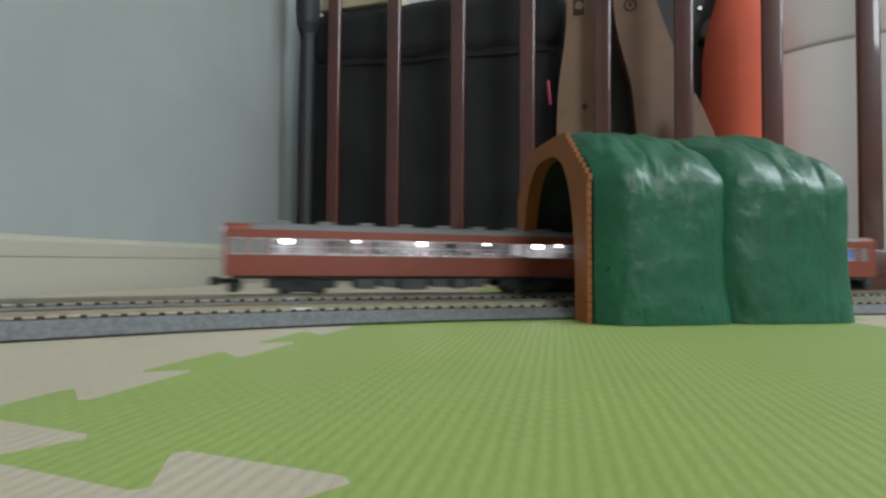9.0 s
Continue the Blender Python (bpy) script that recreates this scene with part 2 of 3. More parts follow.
def stretch(bm, s0, s1, off, profile, step=0.008):
    """Sweep a closed profile of (across, height) along the track."""
    n = max(2, int(abs(s1 - s0) / step) + 1)
    rings = []
    for i in range(n):
        s = s0 + (s1 - s0) * i / (n - 1)
        ring = []
        for w, z in profile:
            p, _ = track(s, off + w)
            ring.append(bm.verts.new((p.x, p.y, z + rise(s) if z > 0.002 else z)))
        rings.append(ring)
    for a, b in zip(rings, rings[1:]):
        for k in range(len(profile)):
            m = (k + 1) % len(profile)
            bm.faces.new((a[k], a[m], b[m], b[k]))
    bm.faces.new(rings[0]), bm.faces.new(rings[-1][::-1])
    return bm


def track_section(s0, s1, off, lift, fine, group):
    ob = thing("track_section", None, "grey model railway track with metal rails on foam mats", "railway track", group)
    bed = [(-0.0108, 0.0002), (-0.0108, 0.0006), (-0.0125, 0.0008), (-0.0124, 0.0012), (-0.0082, 0.0046 + lift), (-0.0074, 0.0050 + lift), (0.0074, 0.0050 + lift), (0.0082, 0.0046 + lift), (0.0124, 0.0012), (0.0125, 0.0008), (0.0108, 0.0006), (0.0108, 0.0002)]
    part("roadbed", stretch(bmesh.new(), s0 + 0.00002, s1 - 0.00002, off, bed), BED, ob, "grey ballast bed")
    for side in (-1, 1):
        w, z = 0.0048 * side, 0.0053 + lift
        rail = [(w - 0.0009, z), (w + 0.0009, z), (w + 0.0009, z + 0.0003), (w + 0.0003, z + 0.0005), (w + 0.0003, z + 0.0012), (w + 0.00048, z + 0.0013), (w + 0.00048, z + 0.0019), (w + 0.0003, z + 0.002),
                (w - 0.0003, z + 0.002), (w - 0.00048, z + 0.0019), (w - 0.00048, z + 0.0013), (w - 0.0003, z + 0.0012), (w - 0.0003, z + 0.0005), (w - 0.0009, z + 0.0003)]
        part("rail", stretch(bmesh.new(), s0 + 0.0001, s1 - 0.0001, off, rail), RAIL, ob, "worn nickel rail")
        p, th = track(s0 + 0.0001, off)
        jb = box(-0.0035, 0.0035, w - 0.0010, w + 0.0010, z + 0.0001, z + 0.0009, 0.0002)
        j = part("rail_joiner", jb, JOINER, ob, "bright metal rail joiner")
        j.matrix_basis = pose(p.x, p.y, rise(s0), 0, 0, math.degrees(th))
    n = int((s1 - s0) / 0.005)
    if fine:
        for i in range(n):
            s = s0 + (i + 0.5) * (s1 - s0) / n
            p, th = track(s, off)
            share("sleeper", SLEEPER_MESH, ob, pose(p.x, p.y, 0.0046 + lift + rise(s), 0, 0, math.degrees(th)))
    else:
        bm = bmesh.new()
        for i in range(n):
            s = s0 + (i + 0.5) * (s1 - s0) / n
            p, th = track(s, off)
            tmp = sleeper_mesh()
            tmp.transform(pose(p.x, p.y, 0.0046 + lift + rise(s), 0, 0, math.degrees(th)))
            me = bpy.data.meshes.new("tmp")
            tmp.to_mesh(me)
            tmp.free()
            bm.from_mesh(me)
            bpy.data.meshes.remove(me)
        tagged(part("sleepers", bm, SLEEPER, ob), kind="stuff")
    return ob


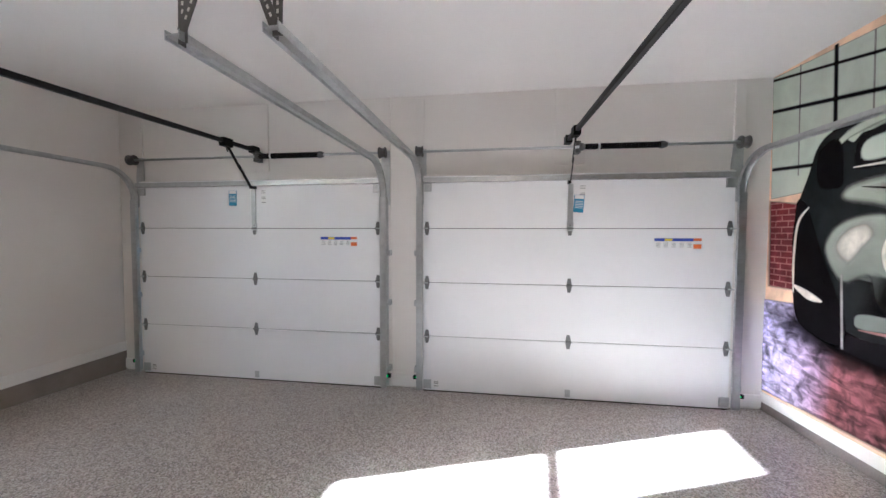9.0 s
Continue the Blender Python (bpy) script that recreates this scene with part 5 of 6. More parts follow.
def glow(name, material, pts):
    """A printed patch that fades all the way from its middle to its edge."""
    layer[0] += 1
    ring = rounded(pts)
    mid = sum(ring, Vector((0, 0))) / len(ring)
    bm = bmesh.new()
    ink = bm.verts.layers.float.new("ink")
    rows = []
    for scale, a in ((1.22, 0.0), (1.0, 0.22), (0.8, 0.6), (0.55, 0.92), (0.25, 1.0)):
        row = []
        for p in ring:
            q = mid + (p - mid) * scale
            v = bm.verts.new(on_wall(q.x, min(max(q.y, bbz(q.x)), ZC - 0.004)))
            v[ink] = a
            row.append(v)
        rows.append(row)
    c = len(ring)
    for a, b in zip(rows, rows[1:]):
        for k in range(c):
            bm.faces.new((a[k], a[(k + 1) % c], b[(k + 1) % c], b[k]))
    bm.faces.new(rows[-1])
    return part(name, bm, material, mural)


def shape(name, material, pts, smooth=1):
    """A printed patch whose edge fades over the width that SOFT gives."""
    if name in GLOWS:
        return glow(name, material, pts)
    layer[0] += 1
    ring = [Vector(p) for p in (rounded(pts) if smooth else pts)]
    c = len(ring)
    area = sum(ring[k].x * ring[(k + 1) % c].y - ring[(k + 1) % c].x * ring[k].y for k in range(c)) / 2
    length = sum((ring[(k + 1) % c] - ring[k]).length for k in range(c))
    fade = min(SOFT.get(name, 0.012), 0.9 * abs(area) / length)
    turn = 1 if area > 0 else -1
    bm = bmesh.new()
    ink = bm.verts.layers.float.new("ink")
    rows = ([], [])
    for k in range(c):
        d = ring[(k + 1) % c] - ring[k - 1]
        out = Vector((d.y, -d.x)).normalized() * turn * fade / 2
        for row, q, a in ((rows[0], ring[k] - out, 1.0), (rows[1], ring[k] + out, 0.0)):
            v = bm.verts.new(on_wall(q.x, min(max(q.y, bbz(q.x)), ZC - 0.004)))
            v[ink] = a
            row.append(v)
    f = bm.faces.new(rows[0])
    for k in range(c):
        bm.faces.new((rows[0][k], rows[1][k], rows[1][(k + 1) % c], rows[0][(k + 1) % c]))
    bmesh.ops.triangulate(bm, faces=[f])
    return part(name, bm, material, mural)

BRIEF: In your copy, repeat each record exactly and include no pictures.

PROBLEM SOLUTION:
9.0 s
Continue the Blender Python (bpy) script that recreates this scene with part 2 of 3. More parts follow.
def stretch(bm, s0, s1, off, profile, step=0.008):
    """Sweep a closed profile of (across, height) along the track."""
    n = max(2, int(abs(s1 - s0) / step) + 1)
    rings = []
    for i in range(n):
        s = s0 + (s1 - s0) * i / (n - 1)
        ring = []
        for w, z in profile:
            p, _ = track(s, off + w)
            ring.append(bm.verts.new((p.x, p.y, z + rise(s) if z > 0.002 else z)))
        rings.append(ring)
    for a, b in zip(rings, rings[1:]):
        for k in range(len(profile)):
            m = (k + 1) % len(profile)
            bm.faces.new((a[k], a[m], b[m], b[k]))
    bm.faces.new(rings[0]), bm.faces.new(rings[-1][::-1])
    return bm


def track_section(s0, s1, off, lift, fine, group):
    ob = thing("track_section", None, "grey model railway track with metal rails on foam mats", "railway track", group)
    bed = [(-0.0108, 0.0002), (-0.0108, 0.0006), (-0.0125, 0.0008), (-0.0124, 0.0012), (-0.0082, 0.0046 + lift), (-0.0074, 0.0050 + lift), (0.0074, 0.0050 + lift), (0.0082, 0.0046 + lift), (0.0124, 0.0012), (0.0125, 0.0008), (0.0108, 0.0006), (0.0108, 0.0002)]
    part("roadbed", stretch(bmesh.new(), s0 + 0.00002, s1 - 0.00002, off, bed), BED, ob, "grey ballast bed")
    for side in (-1, 1):
        w, z = 0.0048 * side, 0.0053 + lift
        rail = [(w - 0.0009, z), (w + 0.0009, z), (w + 0.0009, z + 0.0003), (w + 0.0003, z + 0.0005), (w + 0.0003, z + 0.0012), (w + 0.00048, z + 0.0013), (w + 0.00048, z + 0.0019), (w + 0.0003, z + 0.002),
                (w - 0.0003, z + 0.002), (w - 0.00048, z + 0.0019), (w - 0.00048, z + 0.0013), (w - 0.0003, z + 0.0012), (w - 0.0003, z + 0.0005), (w - 0.0009, z + 0.0003)]
        part("rail", stretch(bmesh.new(), s0 + 0.0001, s1 - 0.0001, off, rail), RAIL, ob, "worn nickel rail")
        p, th = track(s0 + 0.0001, off)
        jb = box(-0.0035, 0.0035, w - 0.0010, w + 0.0010, z + 0.0001, z + 0.0009, 0.0002)
        j = part("rail_joiner", jb, JOINER, ob, "bright metal rail joiner")
        j.matrix_basis = pose(p.x, p.y, rise(s0), 0, 0, math.degrees(th))
    n = int((s1 - s0) / 0.005)
    if fine:
        for i in range(n):
            s = s0 + (i + 0.5) * (s1 - s0) / n
            p, th = track(s, off)
            share("sleeper", SLEEPER_MESH, ob, pose(p.x, p.y, 0.0046 + lift + rise(s), 0, 0, math.degrees(th)))
    else:
        bm = bmesh.new()
        for i in range(n):
            s = s0 + (i + 0.5) * (s1 - s0) / n
            p, th = track(s, off)
            tmp = sleeper_mesh()
            tmp.transform(pose(p.x, p.y, 0.0046 + lift + rise(s), 0, 0, math.degrees(th)))
            me = bpy.data.meshes.new("tmp")
            tmp.to_mesh(me)
            tmp.free()
            bm.from_mesh(me)
            bpy.data.meshes.remove(me)
        tagged(part("sleepers", bm, SLEEPER, ob), kind="stuff")
    return ob


9.0 s
Continue the Blender Python (bpy) script that recreates this scene with part 5 of 6. More parts follow.
def glow(name, material, pts):
    """A printed patch that fades all the way from its middle to its edge."""
    layer[0] += 1
    ring = rounded(pts)
    mid = sum(ring, Vector((0, 0))) / len(ring)
    bm = bmesh.new()
    ink = bm.verts.layers.float.new("ink")
    rows = []
    for scale, a in ((1.22, 0.0), (1.0, 0.22), (0.8, 0.6), (0.55, 0.92), (0.25, 1.0)):
        row = []
        for p in ring:
            q = mid + (p - mid) * scale
            v = bm.verts.new(on_wall(q.x, min(max(q.y, bbz(q.x)), ZC - 0.004)))
            v[ink] = a
            row.append(v)
        rows.append(row)
    c = len(ring)
    for a, b in zip(rows, rows[1:]):
        for k in range(c):
            bm.faces.new((a[k], a[(k + 1) % c], b[(k + 1) % c], b[k]))
    bm.faces.new(rows[-1])
    return part(name, bm, material, mural)


def shape(name, material, pts, smooth=1):
    """A printed patch whose edge fades over the width that SOFT gives."""
    if name in GLOWS:
        return glow(name, material, pts)
    layer[0] += 1
    ring = [Vector(p) for p in (rounded(pts) if smooth else pts)]
    c = len(ring)
    area = sum(ring[k].x * ring[(k + 1) % c].y - ring[(k + 1) % c].x * ring[k].y for k in range(c)) / 2
    length = sum((ring[(k + 1) % c] - ring[k]).length for k in range(c))
    fade = min(SOFT.get(name, 0.012), 0.9 * abs(area) / length)
    turn = 1 if area > 0 else -1
    bm = bmesh.new()
    ink = bm.verts.layers.float.new("ink")
    rows = ([], [])
    for k in range(c):
        d = ring[(k + 1) % c] - ring[k - 1]
        out = Vector((d.y, -d.x)).normalized() * turn * fade / 2
        for row, q, a in ((rows[0], ring[k] - out, 1.0), (rows[1], ring[k] + out, 0.0)):
            v = bm.verts.new(on_wall(q.x, min(max(q.y, bbz(q.x)), ZC - 0.004)))
            v[ink] = a
            row.append(v)
    f = bm.faces.new(rows[0])
    for k in range(c):
        bm.faces.new((rows[0][k], rows[1][k], rows[1][(k + 1) % c], rows[0][(k + 1) % c]))
    bmesh.ops.triangulate(bm, faces=[f])
    return part(name, bm, material, mural)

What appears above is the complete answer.